◆ **What you are asked to do**
Reproduce the data exactly and drop any pictures it holds.

[Records with scene code]
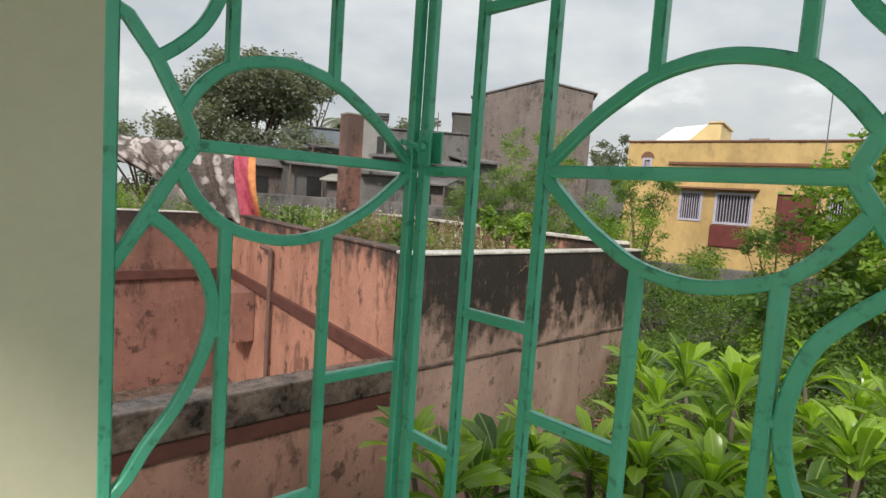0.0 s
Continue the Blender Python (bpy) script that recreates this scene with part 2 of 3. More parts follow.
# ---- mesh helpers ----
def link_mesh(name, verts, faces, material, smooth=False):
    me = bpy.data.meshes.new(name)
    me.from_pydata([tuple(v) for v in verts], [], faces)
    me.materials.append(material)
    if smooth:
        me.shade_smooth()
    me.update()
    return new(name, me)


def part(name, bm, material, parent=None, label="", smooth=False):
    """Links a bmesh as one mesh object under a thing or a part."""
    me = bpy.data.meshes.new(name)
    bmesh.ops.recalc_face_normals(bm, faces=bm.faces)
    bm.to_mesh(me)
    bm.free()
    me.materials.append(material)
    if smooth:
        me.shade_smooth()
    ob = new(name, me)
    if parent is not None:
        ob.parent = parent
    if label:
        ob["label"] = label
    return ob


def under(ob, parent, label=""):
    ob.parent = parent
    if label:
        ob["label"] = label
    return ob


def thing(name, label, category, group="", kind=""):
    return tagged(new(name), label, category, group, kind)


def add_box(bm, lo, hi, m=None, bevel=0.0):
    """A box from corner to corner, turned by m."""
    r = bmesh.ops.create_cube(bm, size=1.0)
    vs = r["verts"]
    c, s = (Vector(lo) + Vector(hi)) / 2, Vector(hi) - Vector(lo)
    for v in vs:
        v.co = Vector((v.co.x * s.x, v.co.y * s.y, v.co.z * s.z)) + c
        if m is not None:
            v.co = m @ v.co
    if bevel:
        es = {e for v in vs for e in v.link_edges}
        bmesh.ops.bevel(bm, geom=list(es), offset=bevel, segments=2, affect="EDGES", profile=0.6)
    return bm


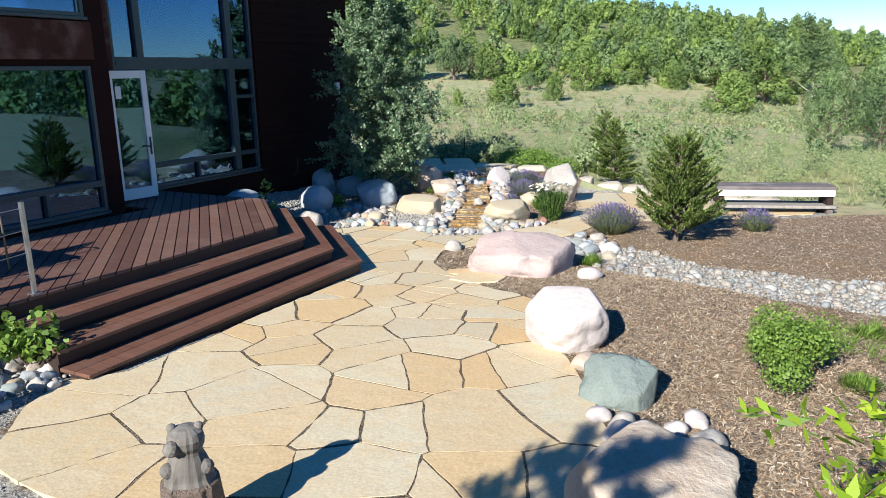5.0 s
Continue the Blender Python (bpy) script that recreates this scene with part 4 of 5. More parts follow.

◆ **Output below**
0.0 s
Continue the Blender Python (bpy) script that recreates this scene with part 2 of 3. More parts follow.
# ---- mesh helpers ----
def link_mesh(name, verts, faces, material, smooth=False):
    me = bpy.data.meshes.new(name)
    me.from_pydata([tuple(v) for v in verts], [], faces)
    me.materials.append(material)
    if smooth:
        me.shade_smooth()
    me.update()
    return new(name, me)


def part(name, bm, material, parent=None, label="", smooth=False):
    """Links a bmesh as one mesh object under a thing or a part."""
    me = bpy.data.meshes.new(name)
    bmesh.ops.recalc_face_normals(bm, faces=bm.faces)
    bm.to_mesh(me)
    bm.free()
    me.materials.append(material)
    if smooth:
        me.shade_smooth()
    ob = new(name, me)
    if parent is not None:
        ob.parent = parent
    if label:
        ob["label"] = label
    return ob


def under(ob, parent, label=""):
    ob.parent = parent
    if label:
        ob["label"] = label
    return ob


def thing(name, label, category, group="", kind=""):
    return tagged(new(name), label, category, group, kind)


def add_box(bm, lo, hi, m=None, bevel=0.0):
    """A box from corner to corner, turned by m."""
    r = bmesh.ops.create_cube(bm, size=1.0)
    vs = r["verts"]
    c, s = (Vector(lo) + Vector(hi)) / 2, Vector(hi) - Vector(lo)
    for v in vs:
        v.co = Vector((v.co.x * s.x, v.co.y * s.y, v.co.z * s.z)) + c
        if m is not None:
            v.co = m @ v.co
    if bevel:
        es = {e for v in vs for e in v.link_edges}
        bmesh.ops.bevel(bm, geom=list(es), offset=bevel, segments=2, affect="EDGES", profile=0.6)
    return bm


5.0 s
Continue the Blender Python (bpy) script that recreates this scene with part 4 of 5. More parts follow.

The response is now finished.